A court in Moldova today convicted three people of participating in training for subversive activities, held in Bosnia and Herzegovina and Serbia in 2024 as part of Russia's efforts to undermine Moldova's pro-European orientation.
Aliona Gotko was sentenced to four years and one month in prison, Lyudmila Kostenko to four years, and Vladimir Kharchevnikov to five years and four months, and the sentences can be appealed within 15 days, BIRN reports on its Balkan Insight portal.
None of the defendants attended the verdict and arrest warrants have been issued for them.
In September 2024, Moldova's intelligence service received information that Russian instructors were training Moldovan citizens in camps in Bosnia and Herzegovina and Serbia, with the aim of creating chaos during the presidential elections that year, when a referendum was held on introducing the aspiration for membership in the European Union into the Constitution, which Russia opposes.
A month later, Moldovan police arrested several hundred people, in raids linked to training in the Balkans, but also in Russia.
Gotko, Kostenko and Kharchevnikov pleaded not guilty in court to charges of planning unrest, but admitted that they were in a camp in Bosnia and Herzegovina, which was located in the village of Glamočani, near Banja Luka.

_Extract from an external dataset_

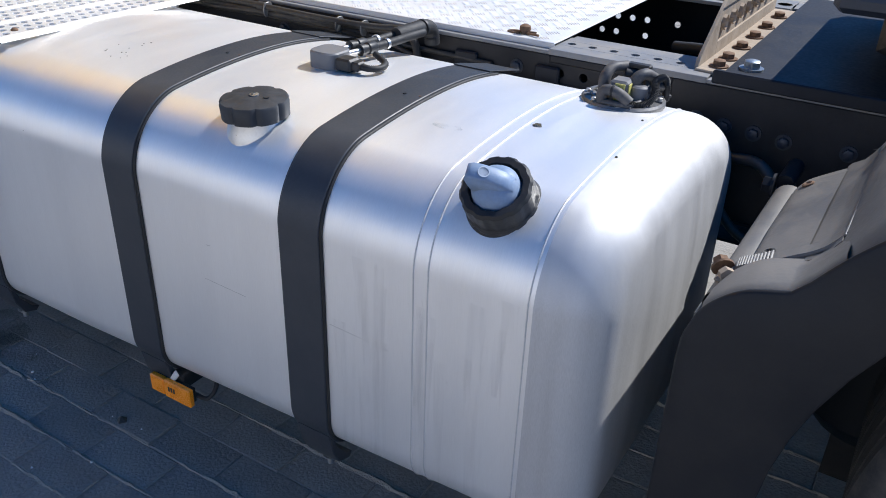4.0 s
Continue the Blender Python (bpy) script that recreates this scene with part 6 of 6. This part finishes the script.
# top plate, the band behind it and the shell over the wheel
top = curve2([(2.026, 0.846), (2.034, 0.858), (2.050, 0.870), (2.072, 0.884), (2.098, 0.900)], 4)
part("top_plate", sheet(top, [1.598, 1.604, 1.64, 1.80, 1.98, 2.020, 2.032], [-0.012, -0.002, 0.0, 0.002, 0.0, -0.006, -0.026]), GUARD_SUNLIT, mg, smooth=60)
part("band", sheet([(2.096, 0.894), (2.101, 0.901), (2.118, 0.912), (2.128, 0.926), (2.138, 0.944), (2.141, 0.940)], [1.60, 1.606, 1.80, 2.024, 2.034], [-0.012, 0.0, 0.001, 0.0, -0.02]), GUARD_SUNLIT, mg, smooth=30)
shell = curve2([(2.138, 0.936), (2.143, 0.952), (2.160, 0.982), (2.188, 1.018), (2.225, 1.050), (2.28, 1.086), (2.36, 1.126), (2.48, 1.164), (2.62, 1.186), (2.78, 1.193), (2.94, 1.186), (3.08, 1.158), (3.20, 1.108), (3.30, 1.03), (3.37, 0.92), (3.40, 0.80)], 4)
part("shell", sheet(shell, [1.504, 1.510, 1.525, 1.56, 1.66, 1.80, 1.950], [-0.036, -0.018, -0.008, -0.002, 0.001, 0.003, 0.003]), GUARD_SUNLIT, mg, smooth=60)
part("inner_strip", sheet(shell, [1.964, 1.968, 2.03, 2.045], [-0.006, 0.003, 0.001, -0.022]), GUARD_SUNLIT, mg, smooth=60)
part("groove", sheet(shell[3:], [1.945, 1.969], [-0.006, -0.006]), RUBBER, mg)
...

The trainees were brought to the camp from Serbia, but were not given full details before their arrival. Those who testified said they were trained to operate drones, which were also equipped with mechanisms to throw smoke bombs or stun grenades.

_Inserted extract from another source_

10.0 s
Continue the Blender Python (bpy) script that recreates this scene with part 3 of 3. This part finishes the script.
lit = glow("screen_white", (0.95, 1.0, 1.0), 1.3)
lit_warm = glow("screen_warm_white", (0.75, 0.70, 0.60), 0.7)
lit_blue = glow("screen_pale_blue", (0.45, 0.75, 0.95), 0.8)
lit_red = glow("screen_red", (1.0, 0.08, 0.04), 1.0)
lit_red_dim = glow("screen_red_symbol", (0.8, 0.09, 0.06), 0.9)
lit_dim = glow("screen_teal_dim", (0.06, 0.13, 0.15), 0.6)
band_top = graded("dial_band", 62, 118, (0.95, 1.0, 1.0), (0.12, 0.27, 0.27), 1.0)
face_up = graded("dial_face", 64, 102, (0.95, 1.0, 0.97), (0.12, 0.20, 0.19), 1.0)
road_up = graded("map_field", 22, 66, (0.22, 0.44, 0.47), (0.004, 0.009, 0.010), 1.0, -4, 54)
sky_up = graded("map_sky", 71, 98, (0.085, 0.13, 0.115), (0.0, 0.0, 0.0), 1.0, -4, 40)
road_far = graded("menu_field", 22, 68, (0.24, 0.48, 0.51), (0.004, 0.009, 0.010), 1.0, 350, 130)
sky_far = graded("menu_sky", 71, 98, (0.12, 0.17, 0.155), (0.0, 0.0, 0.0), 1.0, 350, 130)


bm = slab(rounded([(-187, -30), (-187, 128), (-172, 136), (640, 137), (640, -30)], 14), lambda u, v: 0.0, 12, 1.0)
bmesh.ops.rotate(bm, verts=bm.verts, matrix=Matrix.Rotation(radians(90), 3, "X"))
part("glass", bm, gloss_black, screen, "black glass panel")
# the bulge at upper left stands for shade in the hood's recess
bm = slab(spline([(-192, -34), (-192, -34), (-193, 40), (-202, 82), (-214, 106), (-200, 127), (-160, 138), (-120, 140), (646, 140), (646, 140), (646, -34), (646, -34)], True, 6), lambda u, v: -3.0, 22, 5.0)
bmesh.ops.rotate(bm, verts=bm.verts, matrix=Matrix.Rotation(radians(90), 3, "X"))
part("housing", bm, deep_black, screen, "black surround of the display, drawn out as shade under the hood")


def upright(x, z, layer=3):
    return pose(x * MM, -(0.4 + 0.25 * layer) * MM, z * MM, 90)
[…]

According to these testimonies, the instructor in charge of the drones was Russian and the training participants called him "Viktor", but his identity has not yet been revealed.
Despite evidence and admissions, politicians from Republika Srpska, including the leader of the ruling coalition, Milorad Dodik, deny the existence of the camps, which is also the position of the Russian Embassy in Sarajevo.
Serbian police arrested two people in September 2025 on suspicion of training Moldovan and Romanian citizens in subversive tactics, with the intention of causing unrest during Moldova's parliamentary elections that month. It was also reported at the time that more than 150 Moldovan and Romanian citizens were being trained at a holiday camp in western Serbia.
Moldovan authorities at the same time carried out a series of raids against a network believed to be responsible for training people in Serbia to sabotage Moldova's parliamentary elections, under the supervision of Russian agents.